Slowly over time I sort of started to get back to normal, but when I got a phone

call saying that Carlie’s father refused to sign the papers we had to have a meeting with him

and the adoptive parents. In the end I decided it would be best if I took her back and raised

her myself. I juggled school, 2 jobs, and taking care of Carlie when I was at home. It was far

from easy and I realized why I decided to give her up for adoption. Things were getting too

hard where I was living, so I moved back her to Port A. After many arguments with her father I

finally made him realize what I was going through and that he would have to be paying child

support for the next 18 years, along with having to be around to help me. He signed the

papers.

Coy and Kristi, Carlie’s planed adoptive parents had there lawyer send me

adoption papers again so I signed them with out even reading them, I didn’t want to. We

took them to the notary place then sent the papers back to Coy and Kristi.

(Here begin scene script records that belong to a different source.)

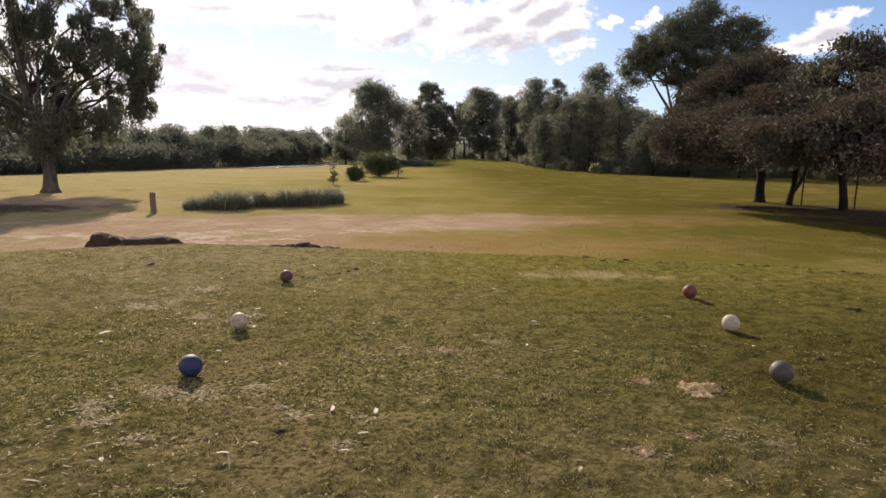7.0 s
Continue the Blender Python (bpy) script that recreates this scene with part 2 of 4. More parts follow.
blotch = n.noise(p, 0.42, 6.0, 0.68)
fairway = n.mix(n.ramp(blotch, 0.48, 0.68, 0.0, 0.45), fairway, (0.250, 0.195, 0.075))
fairway = n.mix(n.ramp(blotch, 0.46, 0.30, 0.0, 0.5), fairway, (0.115, 0.102, 0.024))
fairway = n.mix(n.ramp(small, 0.35, 0.75, 0.0, 0.4), fairway, (0.090, 0.080, 0.018))
tee = n.mix(n.ramp(small, 0.38, 0.60), (0.082, 0.079, 0.024), (0.175, 0.150, 0.056))
tee = n.mix(n.math("MULTIPLY", n.ramp(middle, 0.48, 0.62), 0.8), tee, (0.205, 0.165, 0.080))
straw = n.math("ADD", n.most([n.blob(p, (x, y), (r * 0.95, r * 0.9), 0) for x, y, r in STRAW_SPOTS]), n.math("MULTIPLY", n.math("SUBTRACT", n.noise(p, 7.0, 5.0, 0.7), 0.5), 3.2))
tee = n.mix(n.ramp(straw, 0.1, 1.0, 0.0, 0.65), tee, (0.30, 0.25, 0.155))
streak = n.math("ADD", n.most([n.blob(p, (1.32, 7.12), (0.85, 0.42), -2), n.blob(p, (2.05, 6.98), (0.5, 0.25), 0), n.blob(p, (0.70, 7.05), (0.45, 0.25), 0)]), n.math("MULTIPLY", n.math("SUBTRACT", n.noise(p, 5.0, 5.0, 0.7), 0.5), 2.4))
tee = n.mix(n.ramp(n.noise(p, 2.6, 5.0, 0.65), 0.55, 0.72, 0.0, 0.75), tee, (0.195, 0.160, 0.085))
tee = n.mix(n.ramp(fine, 0.55, 0.76, 0.0, 0.8), tee, (0.25, 0.20, 0.11))
# Hollows and grain coloured dark for the shade between tufts.
shaded_pits = n.noise(p, 30.0, 4.0, 0.65, 0.4)
tee = n.mix(n.ramp(shaded_pits, 0.55, 0.40, 0.0, 0.85), tee, (0.028, 0.025, 0.009))
tee = n.mix(n.ramp(grain, 0.52, 0.32, 0.0, 0.6), tee, (0.024, 0.021, 0.008))
# Greener turf to the right, darkened besides for vignetting.
lush_vignette = n.ramp(n.math("ADD", n.math("MULTIPLY", gx, 0.26), n.math("MULTIPLY", n.math("SUBTRACT", middle, 0.5), 1.6)), -0.2, 0.6, 0.0, 0.8)
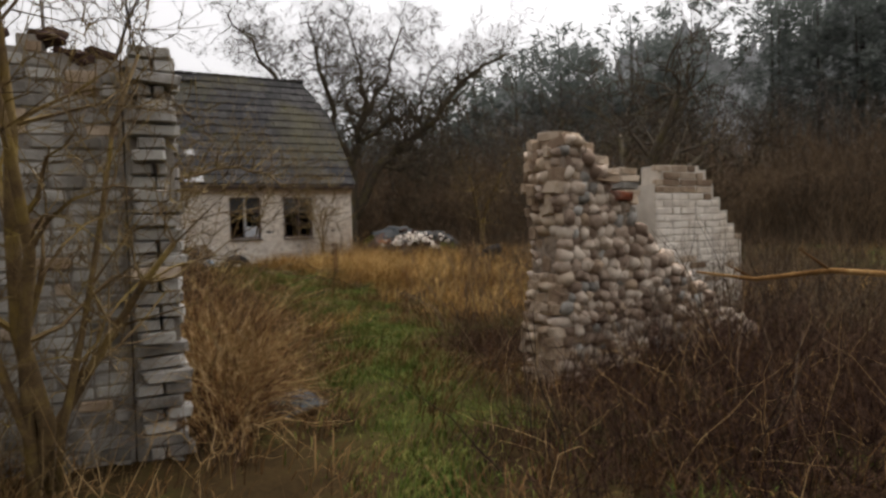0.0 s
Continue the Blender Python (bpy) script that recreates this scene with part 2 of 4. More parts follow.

Later that week

Coy and Kristi drove down here and meet my mom and me at a fin; that’s the last time I saw

my daughter in person.

After that is when I really got into drugs and drinking. I was staying out all night,

lying to my mom, and constantly getting my self into trouble with people that weren’t so good

to be around. About a month into all my problems I snapped on day and realized that after

everything I went through for my daughter and me I made myself stop everything; Cold

Turkey. Now I am a senior in Port Aransas High School, I’m seventeen a mother of a two-n-

half year old girl named Carlie J. and I’m going to graduate in less than a month.